Houston Chronicle: Fighting ship commissioned in Galveston
GALVESTON - Petty Officer 1st Class Francisco Fernandez stood at attention Saturday as his ship, the high-tech Littoral Combat Ship USS Fort Worth, was commissioned in Galveston, just up the road from his hometown of Pasadena.
"I feel honored," Fernandez said of serving on the Fort Worth, shortly before Vice Admiral Mark Ferguson III announced to more than 1,000 guests. "I hereby place the United States Ship Fort Worth in commission."
Fernandez, a gunner's mate, and the rest of the 40-member crew sprinted up the gangway and lined the deck after the ship's glass, or telescope, was passed to the officer of the deck and the watch was piped aboard.
The Fort Worth is the third of what will eventually be 55 fast and technically advanced littoral, or coastal, combat ships, or LCS, that can operate in shallow coastal waters. Each will cost about $400 million.

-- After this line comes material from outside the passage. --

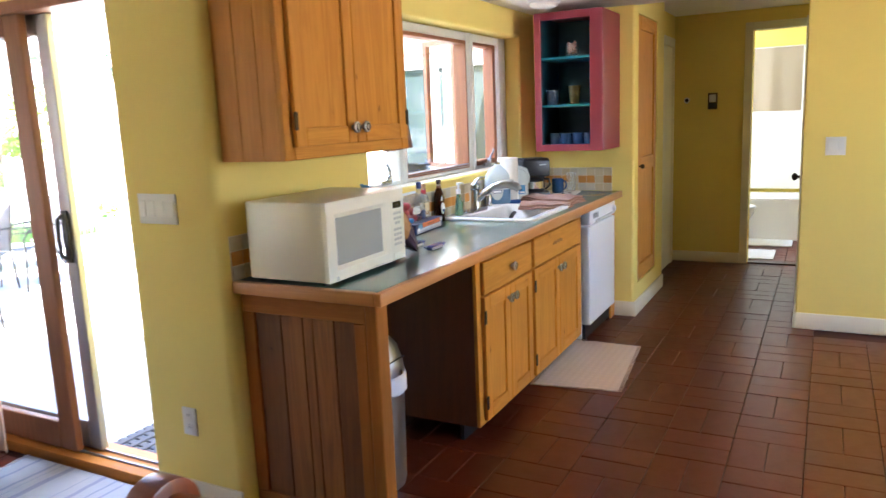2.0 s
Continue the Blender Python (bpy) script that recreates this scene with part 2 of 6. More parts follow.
LIGHTWOOD_Z = wood("side_table_leg_wood", (0.50, 0.24, 0.085), (0.34, 0.14, 0.045), "Z", 0.35, False, 0.2)
DARKWOOD = wood("dark_walnut", (0.085, 0.034, 0.016), (0.03, 0.013, 0.008), "Z", 0.45, False)
DECKWOOD = wood("weathered_deck_board", (0.56, 0.55, 0.53), (0.42, 0.41, 0.39), "X", 0.8, False, 0.0)
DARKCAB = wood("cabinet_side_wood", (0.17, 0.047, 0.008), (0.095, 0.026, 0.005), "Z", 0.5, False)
PANELWOOD = wood("end_panel_frame_wood", (0.44, 0.165, 0.026), (0.25, 0.082, 0.012), "Z", 0.45, False, 0.0, 1.0, 0.22)
PANELWOOD_Y = wood("end_panel_rail_wood", (0.42, 0.158, 0.026), (0.24, 0.080, 0.012), "Y", 0.45, False, 0.0, 1.0, 0.22)
PAVER = paver_mat()
GROUT = plain("dark_floor_grout", (0.060, 0.0105, 0.0022), 0.75, bump=0.3)
LAMINATE = plain("green_laminate", (0.022, 0.092, 0.062), 0.30, vary=0.18, scale=30, bump=0.0, coat=1.0, coat_rough=0.15)
LAMINATE.node_tree.nodes["Principled BSDF"].inputs["Coat IOR"].default_value = 1.65
ENAMEL = plain("white_enamel", (0.80, 0.76, 0.69), 0.16, vary=0.05, bump=0.01, coat=0.4)
APPLIANCE = plain("appliance_offwhite", (0.77, 0.745, 0.61), 0.34, vary=0.04, bump=0.02)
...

The steel-hulled ship can reach speeds of more than 40 knots and navigate in depths as shallow as 15 feet. Interchangeable equipment modules that come with their own crews can quickly change the ship from a submarine-hunter to a minesweeper or a special operations unit platform. Two helicopters operate off its wide landing deck.
Letter-writing paid off
The Navy chose Galveston for the ceremony because it wanted a Texas port to commission a ship named after the city of Fort Worth. The ship bears the city's name because of an effort spearheaded by U.S. Rep. Kay Granger, R-Fort Worth.
Granger led a letter-writing campaign to name the ship after her city that swamped the Navy with 64,000 letters. "The secretary of the Navy called me at one point and said that we know the public supports this," Granger said after the commissioning.
Fernandez, 26, is one of six Texans aboard the Fort Worth, which the Navy acquired in part through the efforts of another Texan. Vice admiral Mark Skinner, of Houston, was a member of the acquisition team that negotiated the purchase of the Independence class of ships like the Fort Worth.
The Navy took an unusual approach by awarding contracts for the Independence class of LCS to two separate contractors, each with a different hull design. The Fort Worth is the second ship built by a team of contractors led by Lockheed Martin using a steel hull and an aluminum superstructure. Skinner, in an interview after the commissioning, said problems encountered in the first Lockheed Martin LCS were solved and incorporated into the Fort Worth's design.
A second design by a team led by General Dynamics uses an all-aluminum trimaran hull. Only one trimaran LCS, the USS Independence, has been commissioned so far. One of the LCS in line to be built by General Dynamics is the USS Gabrielle Giffords, named after the former Arizona congresswoman who was wounded Jan. 8, 2011, by a gunman in Tucson and also is the wife of retired Houston astronaut Mark Kelly.
Bigger missiles coming
Critics say the 57 mm cannon on the bow and a short-range missile pod amidships is too little to fully protect the ship, but Skinner said the Fort Worth will be retrofitted with a more powerful missile system once the weapon's development is complete.
Skinner said that normally a ship the size of the Fort Worth, 379 feet long and 43 feet wide, would have as many as 120 crew members, each with a specialty. The Navy is experimenting with a smaller crew on the Independence-class ships, with each member trained to assume the job of any other crew member, Skinner said. Another new idea is using two separate crews, designated "blue" and "gold." The use of the modules and the cross-training means that crews will need constant training, which they can get while the other crew is under way aboard the Fort Worth, Skinner said.
Fernandez said it's a challenge to be a crew member aboard a type of ship that few sailors have ever sailed. The greater responsibility of being part of a smaller crew is also challenging. "They trust us and I feel good about that," he said.